A judgment by the high court in Cape Town has been described as "a watershed ruling" for the preservation of the city's rivers, floodplains, and wetlands.
The judgment refers to a case in which the city approached the courts to order Really Useful Investments, developer of the Hout Bay Beach Club, to remove infilling material from the floodplain of the Disa River.
Brett Herron, mayoral committee member for transport and urban development, said the judgment sent a strong message to developers regarding compliance with city by-laws.
"The city's environmental management department has vigorously pursued this matter since 2011, given that protecting the wetland and floodplain of the Disa River is of extreme importance to the ecological health and functioning of the watercourse," Herron said.
"Environmental management will keep on monitoring the situation to ensure that Really Useful Investments abides by the court order, and that it does what is needed to restore the integrity of the Disa River."
The city was forced to go to court after Really Useful Investments started infilling part of the wetland and floodplain of the river in 2011, as part of the development of the Hout Bay Beach Club – which angered locals.
Herron said in April 2011, the city served a notice of contravention of the storm-water management by-law on the developer. The notice required the company to immediately stop infilling the floodplain, and to remove the fill material that had already been placed within the floodplain.
Really Useful Investments ordered to pay city's costs
"The city's environmental management department followed this with a directive in terms of the Environment Conservation Act, which required that the fill material be removed from the floodplain," Herron said.

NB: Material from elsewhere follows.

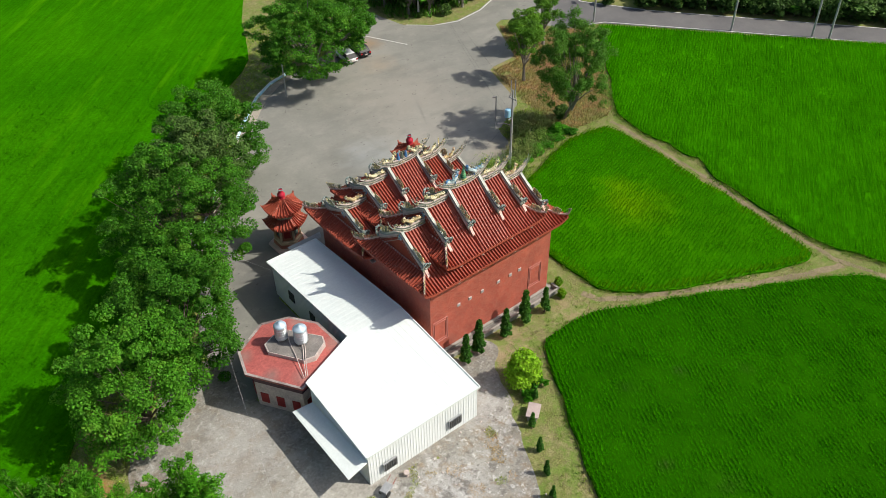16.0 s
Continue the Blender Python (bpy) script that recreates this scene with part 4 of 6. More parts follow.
def tiled(name, u0, u1, place, rows, material, parent, thick=0.14):
    """A tiled slope: round tile columns along it, laid in courses. place(u, t) gives the point at u across and t (0 to 1) down the slope."""
    n = max(1, round((u1 - u0) / PITCH))
    us = [(u0 + (k + a) * (u1 - u0) / n, b) for k in range(n) for a, b in ROLL] + [(u1, 0.0)]
    ts = []
    for k in range(rows):
        ts += [(k / rows, 0.0), ((k + 1) / rows, 0.028)]
    verts, faces = [], []
    w = len(us)
    for t, lift in ts:
        for u, b in us:
            x, y, z = place(u, t)
            verts.append((x, y, z + b + lift))
    for r in range(len(ts) - 1):
        for c in range(w - 1):
            a = r * w + c
            faces.append((a, a + 1, a + w + 1, a + w))
    base = len(verts)
    nt, nu = 5, max(6, n // 3)
    for i in range(nt):
        for j in range(nu):
            x, y, z = place(u0 + (u1 - u0) * j / (nu - 1), i / (nt - 1))
            verts.append((x, y, z - thick))
    for i in range(nt - 1):
        for j in range(nu - 1):
            a = base + i * nu + j
            faces.append((a, a + nu, a + nu + 1, a + 1))
    # closing board under the eave
    e0 = len(verts)
    for j in range(w):
        x, y, z = place(us[j][0], 1.0)
        verts += [(x, y, z + us[j][1] + 0.028), (x, y, z - thick)]
    for j in range(w - 1):
        a = e0 + 2 * j
        faces.append((a, a + 2, a + 3, a + 1))
    me = raw(name, verts, faces)
    return mesh_part(name, me, material, parent)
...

"The outcome of the Disa River case ... is a major victory for the city. We do all we can to protect rivers, wetlands and floodplains, particularly as these form an essential part of Cape Town's natural environment and biodiversity."
He said Really Useful Investments initially indicated it would comply, but by late 2012 only a part of the wetland had been restored.
"In 2014 the city commenced court proceedings in an effort to force Really Useful Investments to comply fully with the notice and directive that had been served," Herron said.
"The city's proceedings were delayed [while] both parties sought to find an amicable settlement, but when these efforts proved fruitless, the city's application was finally set down for a hearing in court."
Herron said the court declared the infilling of the floodplain to be in contravention of the storm-water management by-law on February 2, and ordered Really Useful Investments to comply with the directive within 45 days of the judgment.
"Thus, the court has ordered Really Useful Investments to remove the soil, general rubble and fill that was placed within the floodplain of the Disa River within 45 days. Should it not comply with the order, the city is authorised to enter the property and to remove the material, and to recover the costs from Really Useful Investments," Herron said.
Really Useful Investments was also ordered by the court to pay the city's legal costs.